FDIC Chief: Confidence at Risk if Deposit Insurance Privatized

Rebutting recent calls to privatize the Federal Deposit Insurance Corp., Chairman Ricki Helfer insisted Wednesday there can be no substitute for the government's backing.

"To inspire confidence during a period of turmoil, deposit insurance must ... be comprehensive," she said. "The problem with private plans ... is the limited pool of resources on which they can draw, as compared to the unlimited pool of resources of the federal government."

Ms.
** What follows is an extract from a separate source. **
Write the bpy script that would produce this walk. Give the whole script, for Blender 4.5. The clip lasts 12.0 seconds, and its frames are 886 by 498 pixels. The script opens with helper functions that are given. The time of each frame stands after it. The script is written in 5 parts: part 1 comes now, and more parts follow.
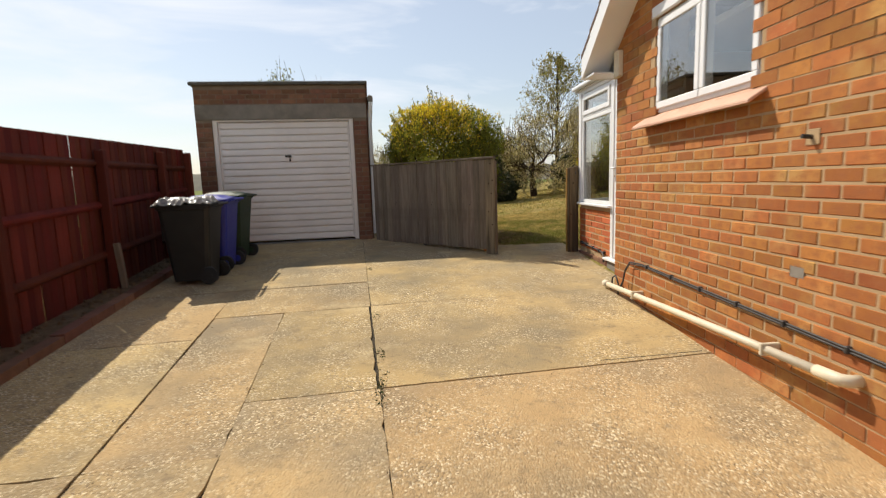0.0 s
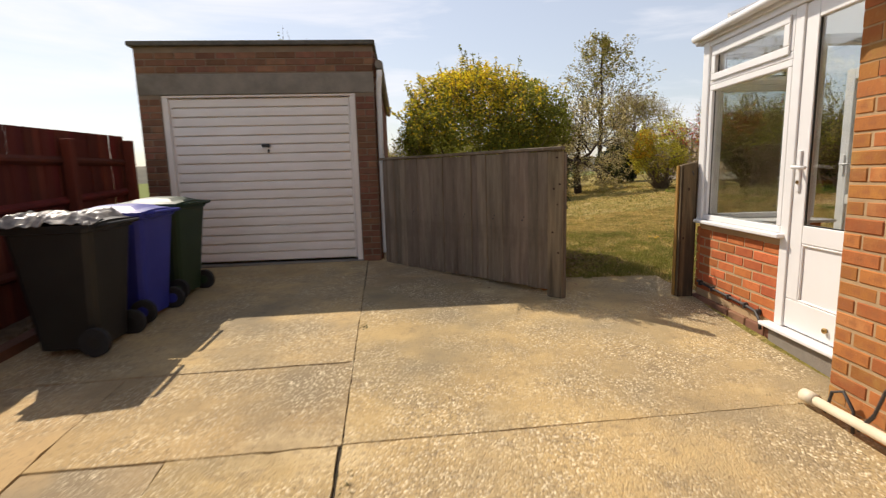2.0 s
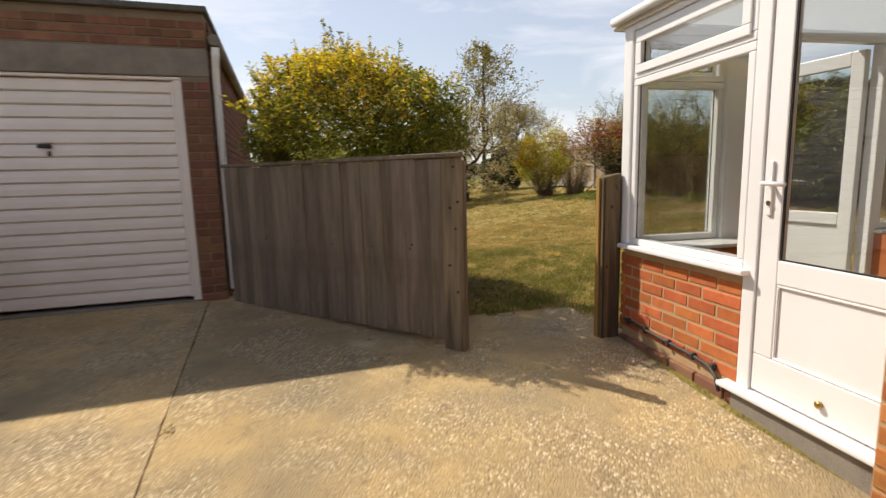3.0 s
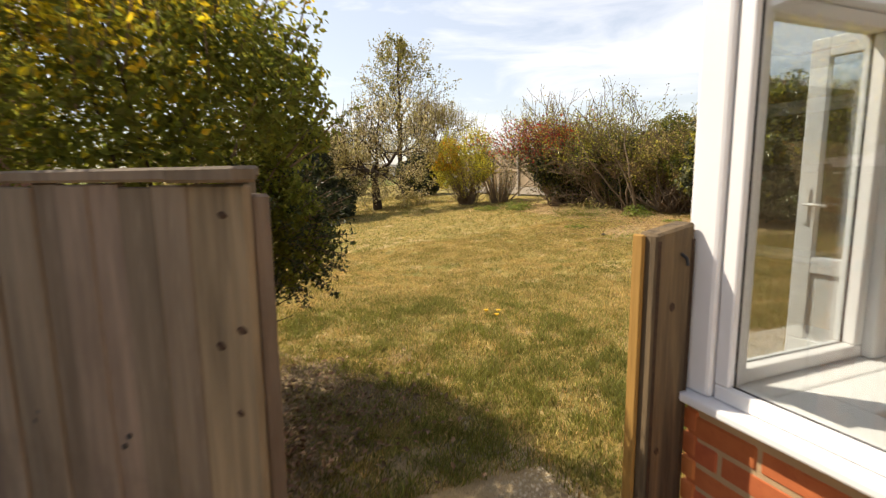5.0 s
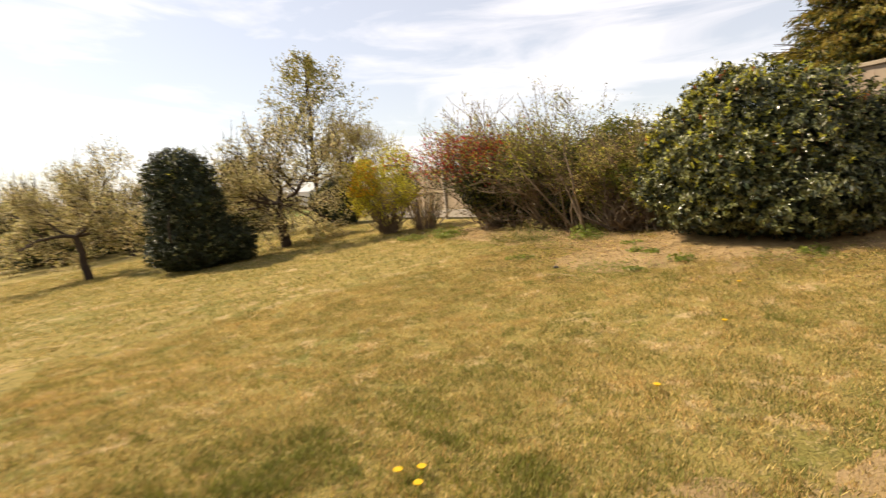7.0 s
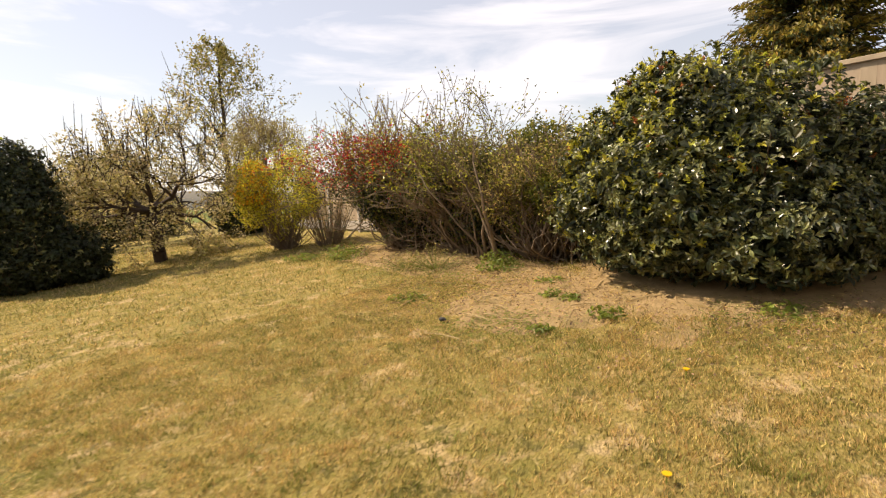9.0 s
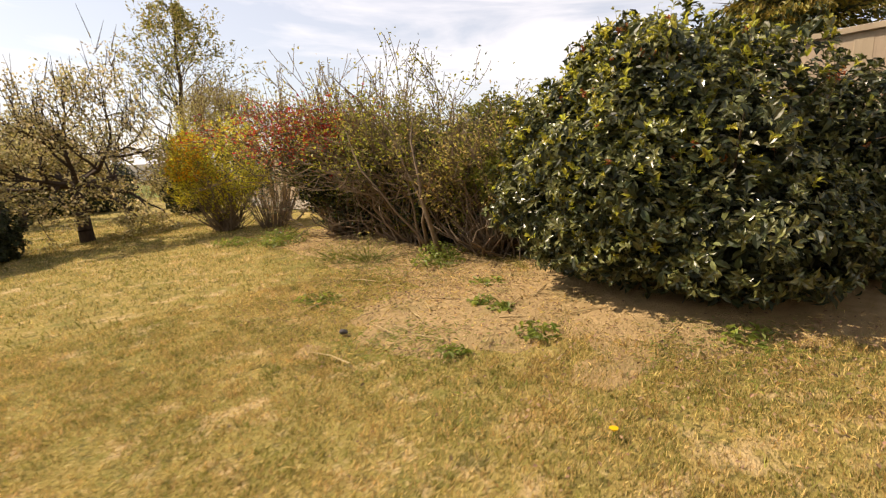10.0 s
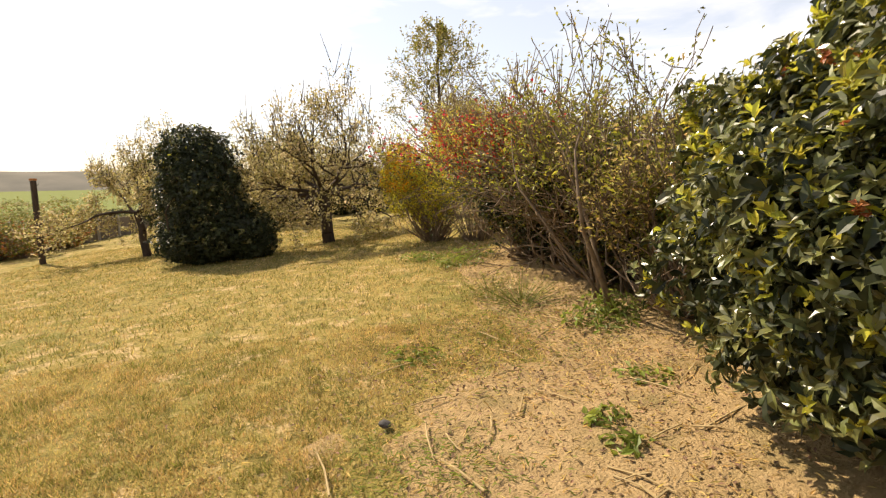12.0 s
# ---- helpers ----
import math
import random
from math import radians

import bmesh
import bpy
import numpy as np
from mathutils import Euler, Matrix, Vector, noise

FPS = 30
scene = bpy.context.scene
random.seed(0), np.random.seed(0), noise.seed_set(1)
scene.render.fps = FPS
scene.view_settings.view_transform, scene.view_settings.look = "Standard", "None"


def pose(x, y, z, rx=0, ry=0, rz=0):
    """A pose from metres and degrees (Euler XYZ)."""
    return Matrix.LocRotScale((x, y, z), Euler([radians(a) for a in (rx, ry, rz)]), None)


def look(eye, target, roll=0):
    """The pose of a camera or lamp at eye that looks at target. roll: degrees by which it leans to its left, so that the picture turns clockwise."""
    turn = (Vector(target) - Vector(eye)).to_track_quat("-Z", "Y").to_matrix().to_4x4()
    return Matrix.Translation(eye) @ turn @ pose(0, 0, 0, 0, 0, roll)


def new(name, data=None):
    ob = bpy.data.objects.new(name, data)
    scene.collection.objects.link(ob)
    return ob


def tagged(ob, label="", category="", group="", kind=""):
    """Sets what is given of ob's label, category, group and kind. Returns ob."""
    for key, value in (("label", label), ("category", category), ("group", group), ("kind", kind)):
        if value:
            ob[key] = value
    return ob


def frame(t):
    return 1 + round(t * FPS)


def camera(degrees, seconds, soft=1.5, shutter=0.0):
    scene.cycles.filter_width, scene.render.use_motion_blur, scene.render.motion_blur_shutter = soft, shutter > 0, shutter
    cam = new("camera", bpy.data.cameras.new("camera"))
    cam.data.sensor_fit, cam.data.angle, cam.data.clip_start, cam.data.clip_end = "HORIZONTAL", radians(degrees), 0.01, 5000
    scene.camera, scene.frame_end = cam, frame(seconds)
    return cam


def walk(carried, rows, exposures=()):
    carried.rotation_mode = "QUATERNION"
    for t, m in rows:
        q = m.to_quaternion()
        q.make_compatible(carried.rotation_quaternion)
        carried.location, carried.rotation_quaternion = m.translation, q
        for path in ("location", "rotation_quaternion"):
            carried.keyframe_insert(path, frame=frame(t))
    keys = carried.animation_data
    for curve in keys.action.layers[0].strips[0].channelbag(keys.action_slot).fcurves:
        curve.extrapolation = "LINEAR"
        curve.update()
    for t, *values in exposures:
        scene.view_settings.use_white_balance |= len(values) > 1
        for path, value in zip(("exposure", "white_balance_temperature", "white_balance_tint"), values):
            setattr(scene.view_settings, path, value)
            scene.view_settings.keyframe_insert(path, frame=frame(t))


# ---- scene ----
cam = camera(83.4, 12.0, soft=1.2, shutter=0.4)
METRES, EYE, TILT, LEAN, TURN = 13.109, 1.375, 0.0, 0.0, -3.0
ROWS = [
    (0.0, 0.0, 0.0, 0.0, -0.26, -7.84, 1.88),
    (0.5, -0.0034, 0.046, 0.001, 0.03, -10.24, -0.5),
    (1.0, -0.0065, 0.0926, 0.0026, 3.58, -9.6, 0.16),
    (1.5, -0.007, 0.1401, 0.0056, 5.74, -9.13, 0.49),
    (2.0, -0.0056, 0.1863, 0.0077, 3.11, -8.66, 1.54),
    (2.5, -0.0, 0.2317, 0.0084, -1.94, -8.64, 3.27),
    (3.0, 0.0044, 0.2781, 0.0115, -9.75, -8.33, 1.44),
    (3.5, 0.0158, 0.3236, 0.016, -13.67, -6.67, 3.14),
    (5.5, 0.0753, 0.482, 0.023, -19.84, -8.67, 0.2),
    (6.0, 0.0923, 0.5182, 0.0255, -19.84, -7.98, 1.57),
    (6.5, 0.11, 0.5523, 0.027, -21.99, -4.88, 2.56),
    (7.0, 0.1343, 0.582, 0.0264, -27.13, -6.28, 4.24),
    (7.5, 0.1621, 0.611, 0.0292, -34.26, -7.08, 2.71),
    (9.5, 0.3066, 0.6891, 0.0357, -32.71, -5.97, 2.6),
    (10.0, 0.3448, 0.7036, 0.0375, -34.69, -8.64, 1.22),
    (10.5, 0.3811, 0.7192, 0.0397, -27.27, -7.7, 2.32),
    (11.0, 0.4132, 0.7366, 0.044, -16.42, -6.23, 1.54),
    (11.5, 0.4423, 0.7542, 0.0478, -8.93, -6.25, 0.66),
    (12.0, 0.468, 0.7695, 0.049, -4.67, -7.73, 0.92),
]
EXPOSURES = [(0.0, 0.08, 6450, 9), (2.0, 0.15, 6700, 13), (3.5, 0.23, 6600, 12), (5.5, 0.54, 7000, 13), (9.5, 0.47, 7300, 17), (12.0, 0.62, 7250, 15)]
walk(cam, [(t, pose(0, 0, EYE, TILT, LEAN, TURN) @ pose(METRES * x, METRES * y, METRES * z, 90 + pitch, roll, yaw)) for t, x, y, z, yaw, pitch, roll in ROWS], EXPOSURES)

# ---- world, sun ----
SUN_AZ, SUN_EL = 42.6, 47.3   # degrees left of +y, above the horizon
world = bpy.data.worlds.new("sky")
scene.world = world
world.use_nodes = True
wn, wl = world.node_tree.nodes, world.node_tree.links
wn.clear()
w_out = wn.new("ShaderNodeOutputWorld")
w_bg = wn.new("ShaderNodeBackground")
w_sky = wn.new("ShaderNodeTexSky")
w_sky.sky_type = "NISHITA"
w_sky.sun_disc = False
w_sky.sun_elevation = radians(SUN_EL)
w_sky.sun_rotation = radians(-SUN_AZ)
w_sky.air_density, w_sky.dust_density, w_sky.ozone_density = 1.15, 1.0, 1.6
w_bg.inputs["Strength"].default_value = 0.105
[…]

Helfer staked out her position at a dinner sponsored by the Bank Administration Institute, the same research and education group that recently recommended the FDIC be replaced with a line of credit from private-sector banks.

Without the government's deposit insurance, BAI concluded, the industry would be better positioned to argue for new powers and a reduction in regulations.
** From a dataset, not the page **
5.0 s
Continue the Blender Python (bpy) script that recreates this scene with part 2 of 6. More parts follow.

"Bankers see this as the key to gaining some meaningful financial modernization and regulatory relief," said BAI executive vice president David Taylor. "A lot of people around the industry are talking about deposit insurance reform."

Indeed, the Bankers Roundtable has formed a committee to study deposit insurance issues headed by Republic New York Corp. chairman Ernest Ginsberg.

"We're opening the whole book on the FDIC, looking at every aspect of deposit insurance," said Alfred M. Pollard, the big-bank trade group's senior director of legislative affairs. "A lot of regulation comes about because of federal deposit insurance."

The debate could heat up next year when Congress considers repealing the law separating commercial banks from securities and insurance firms or even ending the barrier between banking and commerce.

If the walls between commercial banking and other financial services are torn down, policymakers would have to decide where to draw the line on deposit insurance.

"This issue is coming to a head whether people like it or not," industry consultant Bert Ely said. "If you have insurance companies, securities firms, and the Fidelities of the world directly owning banks, safety net concerns are going to be on the table."

Ms. Helfer did not confront this possibility but noted that deposit insurance had been created "not to protect individual banks - but to protect the depositor.

"It was intended to be one of the few certainties in an uncertain financial world."